Your task is to locate every line holding the string "script" and to copy each of them.
─── Exercise input
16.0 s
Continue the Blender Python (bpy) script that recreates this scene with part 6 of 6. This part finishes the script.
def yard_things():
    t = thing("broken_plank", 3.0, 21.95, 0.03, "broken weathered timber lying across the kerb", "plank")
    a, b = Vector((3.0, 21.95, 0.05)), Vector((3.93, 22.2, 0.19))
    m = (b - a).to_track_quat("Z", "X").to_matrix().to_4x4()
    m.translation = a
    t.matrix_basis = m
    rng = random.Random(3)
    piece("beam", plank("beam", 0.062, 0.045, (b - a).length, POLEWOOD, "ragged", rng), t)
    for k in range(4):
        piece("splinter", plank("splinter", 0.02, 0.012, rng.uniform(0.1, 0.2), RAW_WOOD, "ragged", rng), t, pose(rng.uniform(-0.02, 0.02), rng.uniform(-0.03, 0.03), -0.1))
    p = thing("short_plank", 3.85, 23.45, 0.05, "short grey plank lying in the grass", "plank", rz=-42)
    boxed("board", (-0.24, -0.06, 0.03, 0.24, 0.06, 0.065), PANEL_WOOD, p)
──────
─── Exercise input
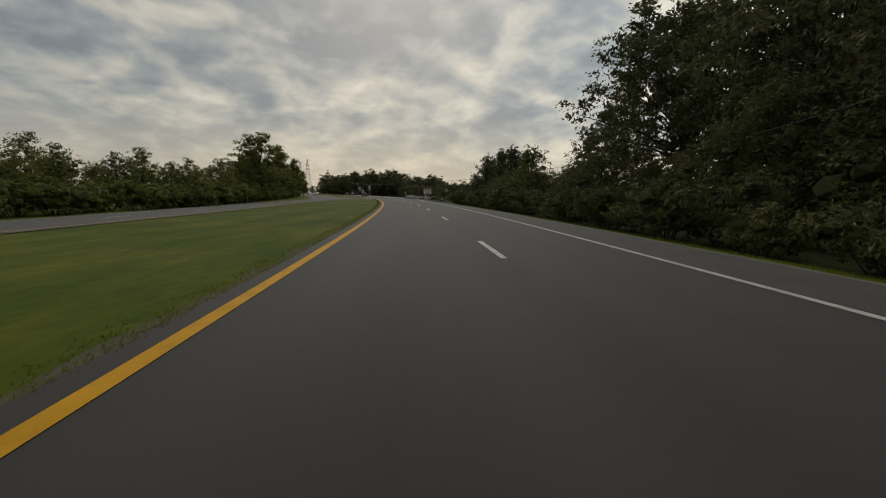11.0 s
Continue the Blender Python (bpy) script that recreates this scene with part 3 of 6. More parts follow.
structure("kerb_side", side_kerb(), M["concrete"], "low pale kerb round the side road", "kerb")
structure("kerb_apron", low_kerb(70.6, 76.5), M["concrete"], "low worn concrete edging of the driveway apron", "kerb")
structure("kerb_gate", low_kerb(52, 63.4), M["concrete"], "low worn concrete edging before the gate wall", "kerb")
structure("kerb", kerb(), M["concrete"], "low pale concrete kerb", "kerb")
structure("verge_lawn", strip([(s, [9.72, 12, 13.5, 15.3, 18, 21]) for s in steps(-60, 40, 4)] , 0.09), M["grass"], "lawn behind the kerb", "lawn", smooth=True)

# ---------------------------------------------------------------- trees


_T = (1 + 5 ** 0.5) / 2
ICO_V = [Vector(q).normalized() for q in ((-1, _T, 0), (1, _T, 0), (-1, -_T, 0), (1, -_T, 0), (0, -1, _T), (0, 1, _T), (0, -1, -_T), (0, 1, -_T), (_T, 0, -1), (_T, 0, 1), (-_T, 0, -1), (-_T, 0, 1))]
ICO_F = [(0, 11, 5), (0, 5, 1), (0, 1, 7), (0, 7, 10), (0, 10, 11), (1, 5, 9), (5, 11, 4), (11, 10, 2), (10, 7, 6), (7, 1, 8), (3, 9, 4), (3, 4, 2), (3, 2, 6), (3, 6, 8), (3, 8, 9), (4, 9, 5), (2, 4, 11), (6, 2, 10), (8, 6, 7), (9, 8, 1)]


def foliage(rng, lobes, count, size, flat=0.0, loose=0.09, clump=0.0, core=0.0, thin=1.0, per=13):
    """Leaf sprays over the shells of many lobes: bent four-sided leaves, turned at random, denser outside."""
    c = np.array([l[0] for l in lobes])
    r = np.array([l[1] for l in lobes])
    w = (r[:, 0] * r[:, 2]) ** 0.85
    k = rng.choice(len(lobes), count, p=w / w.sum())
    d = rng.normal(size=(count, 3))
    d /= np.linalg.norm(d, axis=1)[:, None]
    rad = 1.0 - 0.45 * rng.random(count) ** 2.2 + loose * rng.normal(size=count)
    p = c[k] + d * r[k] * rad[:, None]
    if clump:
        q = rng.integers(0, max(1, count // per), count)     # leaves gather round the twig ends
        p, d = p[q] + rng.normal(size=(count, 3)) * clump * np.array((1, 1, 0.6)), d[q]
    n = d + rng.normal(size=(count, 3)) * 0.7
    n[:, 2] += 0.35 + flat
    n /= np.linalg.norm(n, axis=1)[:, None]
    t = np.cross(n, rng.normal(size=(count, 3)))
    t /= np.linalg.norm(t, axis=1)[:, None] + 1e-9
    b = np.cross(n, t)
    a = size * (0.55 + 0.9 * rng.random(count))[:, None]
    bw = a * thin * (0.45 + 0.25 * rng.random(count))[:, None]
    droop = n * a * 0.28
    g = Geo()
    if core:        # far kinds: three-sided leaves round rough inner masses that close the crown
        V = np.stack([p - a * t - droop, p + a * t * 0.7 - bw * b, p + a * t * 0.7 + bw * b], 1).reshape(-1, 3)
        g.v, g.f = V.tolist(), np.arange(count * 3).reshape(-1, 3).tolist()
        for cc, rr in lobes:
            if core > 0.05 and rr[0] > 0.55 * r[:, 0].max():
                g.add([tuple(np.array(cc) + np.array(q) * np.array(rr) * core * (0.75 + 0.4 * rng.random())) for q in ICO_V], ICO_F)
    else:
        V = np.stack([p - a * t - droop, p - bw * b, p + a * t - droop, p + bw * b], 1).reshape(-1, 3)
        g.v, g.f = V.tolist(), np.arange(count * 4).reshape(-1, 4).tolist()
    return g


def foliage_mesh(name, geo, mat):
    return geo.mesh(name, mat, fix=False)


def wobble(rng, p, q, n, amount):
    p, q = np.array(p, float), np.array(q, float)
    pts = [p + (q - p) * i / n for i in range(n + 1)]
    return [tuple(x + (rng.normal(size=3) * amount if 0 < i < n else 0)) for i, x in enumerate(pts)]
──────
● **Worked answer**:
Continue the Blender Python (bpy) script that recreates this scene with part 6 of 6. This part finishes the script.
Continue the Blender Python (bpy) script that recreates this scene with part 3 of 6. More parts follow.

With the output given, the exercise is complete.